Among the lines of data below, reproduce only those from the one with "random.seed(0), np.random.seed(0), noise.seed_set(1)" through the one with "pose from metres", exactly as they stand, both ends included.
--- Materials provided ---
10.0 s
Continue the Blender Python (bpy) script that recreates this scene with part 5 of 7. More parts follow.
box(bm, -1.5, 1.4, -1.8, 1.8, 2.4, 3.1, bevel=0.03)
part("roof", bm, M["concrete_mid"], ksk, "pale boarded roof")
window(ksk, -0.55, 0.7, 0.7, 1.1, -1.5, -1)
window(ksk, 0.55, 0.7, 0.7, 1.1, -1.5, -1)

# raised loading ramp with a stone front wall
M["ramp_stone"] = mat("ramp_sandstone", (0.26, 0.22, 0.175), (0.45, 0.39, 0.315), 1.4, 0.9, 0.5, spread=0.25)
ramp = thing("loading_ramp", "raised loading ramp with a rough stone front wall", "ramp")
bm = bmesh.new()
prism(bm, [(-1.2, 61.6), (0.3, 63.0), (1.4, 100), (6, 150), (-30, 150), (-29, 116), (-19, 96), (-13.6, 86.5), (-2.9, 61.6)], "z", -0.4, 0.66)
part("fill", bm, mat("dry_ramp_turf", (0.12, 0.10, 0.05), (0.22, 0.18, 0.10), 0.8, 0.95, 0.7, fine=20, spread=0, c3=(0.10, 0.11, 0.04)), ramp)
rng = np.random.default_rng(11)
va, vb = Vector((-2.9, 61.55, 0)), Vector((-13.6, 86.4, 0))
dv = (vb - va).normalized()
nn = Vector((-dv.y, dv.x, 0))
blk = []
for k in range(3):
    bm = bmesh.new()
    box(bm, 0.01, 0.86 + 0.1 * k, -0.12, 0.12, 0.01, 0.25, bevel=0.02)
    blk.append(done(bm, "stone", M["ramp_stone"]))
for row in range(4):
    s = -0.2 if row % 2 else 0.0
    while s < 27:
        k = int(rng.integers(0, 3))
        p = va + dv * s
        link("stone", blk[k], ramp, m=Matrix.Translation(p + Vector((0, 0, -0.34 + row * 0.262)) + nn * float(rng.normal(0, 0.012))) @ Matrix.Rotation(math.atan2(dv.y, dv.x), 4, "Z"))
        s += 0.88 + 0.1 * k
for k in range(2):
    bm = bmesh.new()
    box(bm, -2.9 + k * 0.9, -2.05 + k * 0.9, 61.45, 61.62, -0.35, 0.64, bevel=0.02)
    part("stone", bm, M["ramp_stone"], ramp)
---
--- Materials provided ---
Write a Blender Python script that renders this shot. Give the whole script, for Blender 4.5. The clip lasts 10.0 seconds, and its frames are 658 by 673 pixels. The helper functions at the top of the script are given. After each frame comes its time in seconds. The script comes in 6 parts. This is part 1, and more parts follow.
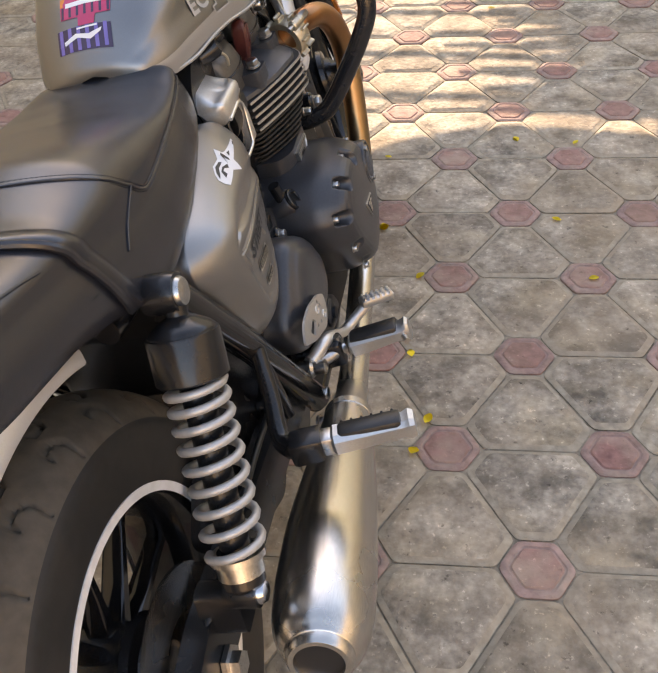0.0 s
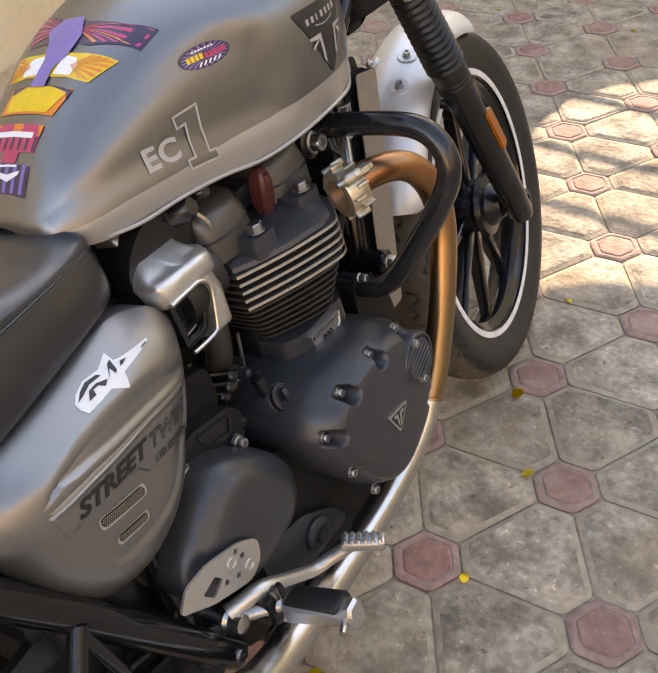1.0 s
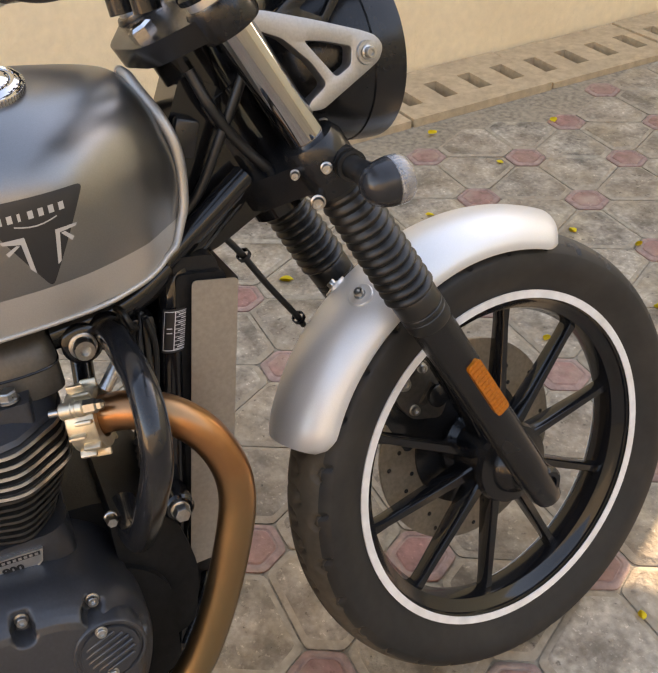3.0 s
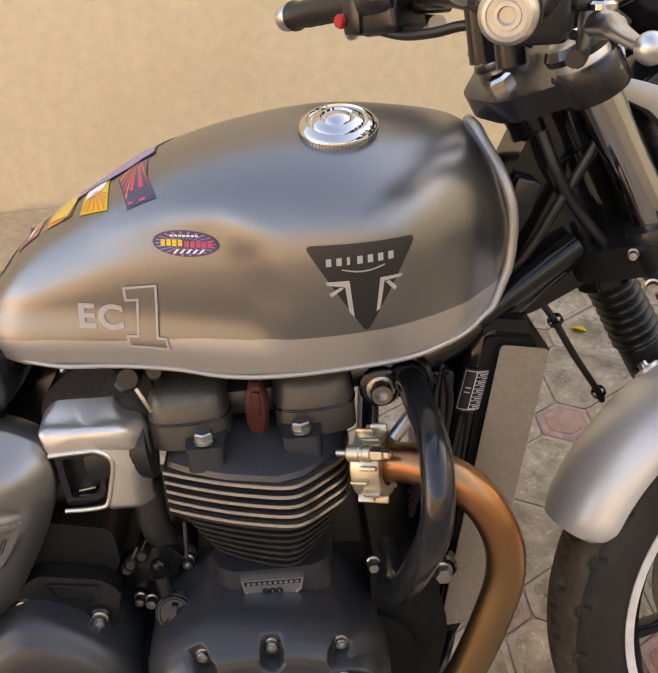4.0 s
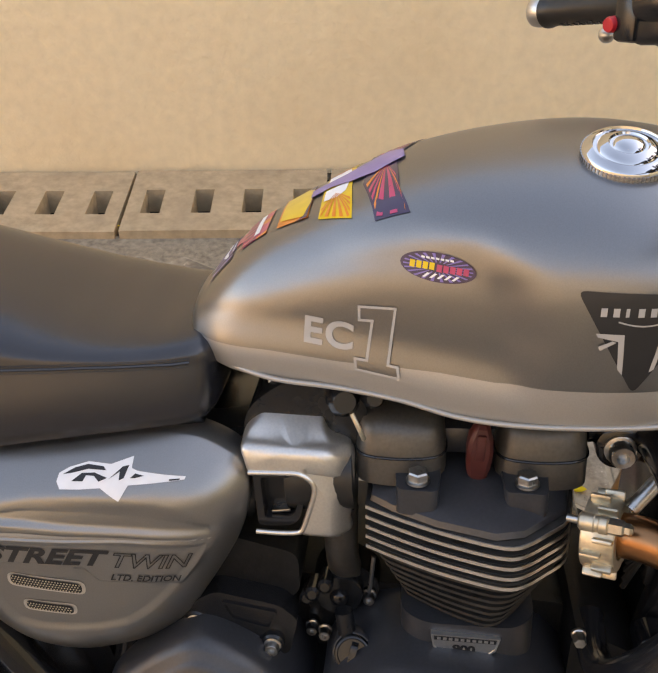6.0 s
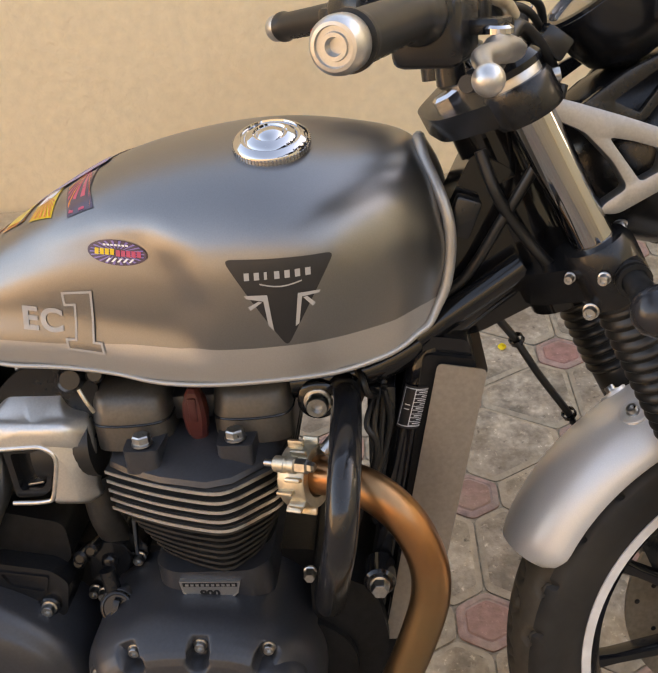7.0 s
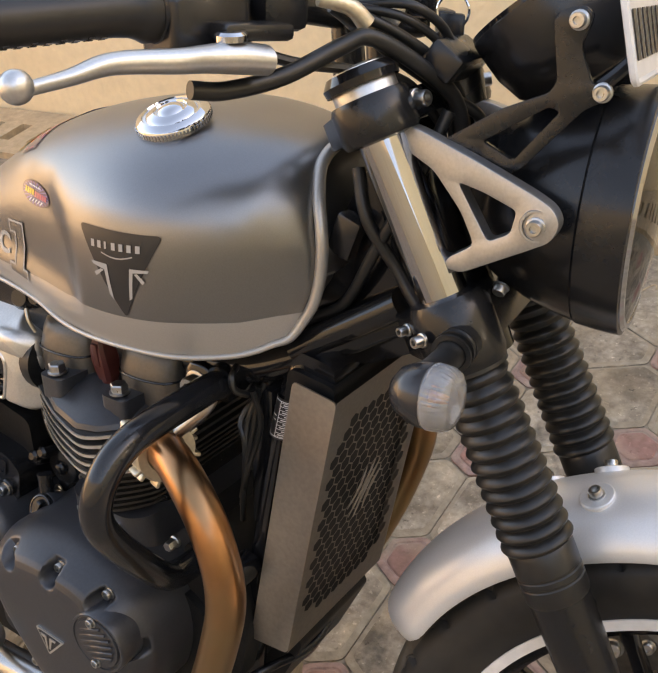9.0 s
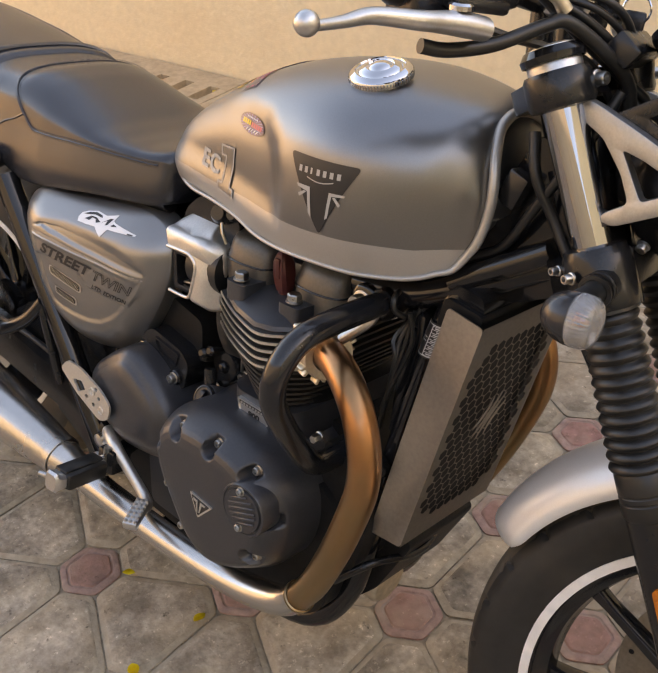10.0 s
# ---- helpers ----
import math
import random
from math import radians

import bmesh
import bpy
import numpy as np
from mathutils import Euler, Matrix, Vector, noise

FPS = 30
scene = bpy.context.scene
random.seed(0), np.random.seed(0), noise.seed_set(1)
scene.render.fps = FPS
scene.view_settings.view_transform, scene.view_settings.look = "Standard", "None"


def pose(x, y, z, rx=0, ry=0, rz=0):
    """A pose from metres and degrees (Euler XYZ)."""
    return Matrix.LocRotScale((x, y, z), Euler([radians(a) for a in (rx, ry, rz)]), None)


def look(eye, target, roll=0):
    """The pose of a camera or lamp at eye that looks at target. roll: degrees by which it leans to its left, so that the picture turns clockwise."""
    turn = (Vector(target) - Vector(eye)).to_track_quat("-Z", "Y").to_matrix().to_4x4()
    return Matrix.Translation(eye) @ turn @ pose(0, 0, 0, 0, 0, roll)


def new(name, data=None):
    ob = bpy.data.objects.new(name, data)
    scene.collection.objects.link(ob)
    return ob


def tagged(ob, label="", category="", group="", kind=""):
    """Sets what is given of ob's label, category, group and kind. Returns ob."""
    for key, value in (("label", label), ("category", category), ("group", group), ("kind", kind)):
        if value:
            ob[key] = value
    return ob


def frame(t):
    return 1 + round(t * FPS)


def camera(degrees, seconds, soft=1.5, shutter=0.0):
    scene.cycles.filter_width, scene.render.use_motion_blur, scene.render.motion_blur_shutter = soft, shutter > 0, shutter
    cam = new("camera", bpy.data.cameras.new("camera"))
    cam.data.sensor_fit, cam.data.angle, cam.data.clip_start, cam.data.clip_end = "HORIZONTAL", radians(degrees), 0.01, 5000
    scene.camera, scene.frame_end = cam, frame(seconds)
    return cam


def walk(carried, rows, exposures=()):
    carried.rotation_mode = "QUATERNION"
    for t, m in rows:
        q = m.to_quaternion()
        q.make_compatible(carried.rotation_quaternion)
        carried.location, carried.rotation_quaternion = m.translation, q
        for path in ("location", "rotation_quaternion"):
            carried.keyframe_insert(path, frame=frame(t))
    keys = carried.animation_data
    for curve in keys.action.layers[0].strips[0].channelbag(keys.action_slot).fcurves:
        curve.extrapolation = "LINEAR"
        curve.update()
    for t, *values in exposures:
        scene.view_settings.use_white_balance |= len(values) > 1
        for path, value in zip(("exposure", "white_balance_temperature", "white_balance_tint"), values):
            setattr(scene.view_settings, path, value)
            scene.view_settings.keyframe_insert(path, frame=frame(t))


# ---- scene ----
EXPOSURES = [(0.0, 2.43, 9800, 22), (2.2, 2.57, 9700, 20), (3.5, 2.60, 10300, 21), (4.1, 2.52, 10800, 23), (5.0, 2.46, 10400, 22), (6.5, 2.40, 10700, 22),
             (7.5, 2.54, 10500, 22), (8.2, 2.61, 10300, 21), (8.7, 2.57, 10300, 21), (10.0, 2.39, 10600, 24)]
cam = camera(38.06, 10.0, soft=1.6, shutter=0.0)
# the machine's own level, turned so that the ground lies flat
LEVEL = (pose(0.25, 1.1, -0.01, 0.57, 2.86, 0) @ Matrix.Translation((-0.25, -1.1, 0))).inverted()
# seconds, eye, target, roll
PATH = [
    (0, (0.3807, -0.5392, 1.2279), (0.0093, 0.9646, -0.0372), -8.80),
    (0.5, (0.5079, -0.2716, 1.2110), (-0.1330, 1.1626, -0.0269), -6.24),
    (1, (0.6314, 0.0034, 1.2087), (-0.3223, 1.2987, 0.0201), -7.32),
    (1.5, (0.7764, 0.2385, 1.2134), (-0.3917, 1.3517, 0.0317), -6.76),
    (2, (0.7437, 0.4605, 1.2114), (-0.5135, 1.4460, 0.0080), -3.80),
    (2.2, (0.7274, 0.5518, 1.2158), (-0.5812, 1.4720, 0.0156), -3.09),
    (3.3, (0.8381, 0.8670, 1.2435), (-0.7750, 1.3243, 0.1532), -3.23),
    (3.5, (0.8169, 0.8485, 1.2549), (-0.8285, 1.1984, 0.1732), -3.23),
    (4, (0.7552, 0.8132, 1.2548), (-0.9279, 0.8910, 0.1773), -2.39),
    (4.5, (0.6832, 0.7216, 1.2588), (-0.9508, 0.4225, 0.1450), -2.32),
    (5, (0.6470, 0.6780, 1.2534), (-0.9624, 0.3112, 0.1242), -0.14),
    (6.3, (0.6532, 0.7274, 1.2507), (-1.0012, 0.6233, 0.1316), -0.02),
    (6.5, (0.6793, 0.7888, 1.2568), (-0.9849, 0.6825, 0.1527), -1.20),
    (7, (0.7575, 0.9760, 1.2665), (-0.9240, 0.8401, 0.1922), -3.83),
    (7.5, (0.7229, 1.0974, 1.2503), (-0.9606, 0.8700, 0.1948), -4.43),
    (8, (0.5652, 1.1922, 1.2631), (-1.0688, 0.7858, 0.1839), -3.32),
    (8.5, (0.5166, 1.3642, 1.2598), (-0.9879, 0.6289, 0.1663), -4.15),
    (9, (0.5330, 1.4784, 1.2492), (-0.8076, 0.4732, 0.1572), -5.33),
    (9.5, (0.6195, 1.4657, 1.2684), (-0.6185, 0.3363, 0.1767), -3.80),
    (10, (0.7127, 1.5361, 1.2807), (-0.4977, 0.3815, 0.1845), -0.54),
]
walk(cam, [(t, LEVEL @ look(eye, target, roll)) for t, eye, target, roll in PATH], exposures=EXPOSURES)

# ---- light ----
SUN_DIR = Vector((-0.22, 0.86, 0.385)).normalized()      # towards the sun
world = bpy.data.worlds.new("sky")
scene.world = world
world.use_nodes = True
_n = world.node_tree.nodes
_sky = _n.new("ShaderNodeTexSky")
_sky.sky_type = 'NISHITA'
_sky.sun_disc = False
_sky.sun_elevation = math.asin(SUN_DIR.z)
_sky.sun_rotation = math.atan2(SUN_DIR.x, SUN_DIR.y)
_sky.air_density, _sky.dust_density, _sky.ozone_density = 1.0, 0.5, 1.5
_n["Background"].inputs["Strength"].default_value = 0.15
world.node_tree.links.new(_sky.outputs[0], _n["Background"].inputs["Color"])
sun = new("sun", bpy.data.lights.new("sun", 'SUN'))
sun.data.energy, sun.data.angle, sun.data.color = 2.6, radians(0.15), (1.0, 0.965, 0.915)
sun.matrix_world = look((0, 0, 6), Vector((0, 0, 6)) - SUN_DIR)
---
=== Problem solution ===
random.seed(0), np.random.seed(0), noise.seed_set(1)
scene.render.fps = FPS
scene.view_settings.view_transform, scene.view_settings.look = "Standard", "None"


def pose(x, y, z, rx=0, ry=0, rz=0):
    """A pose from metres and degrees (Euler XYZ)."""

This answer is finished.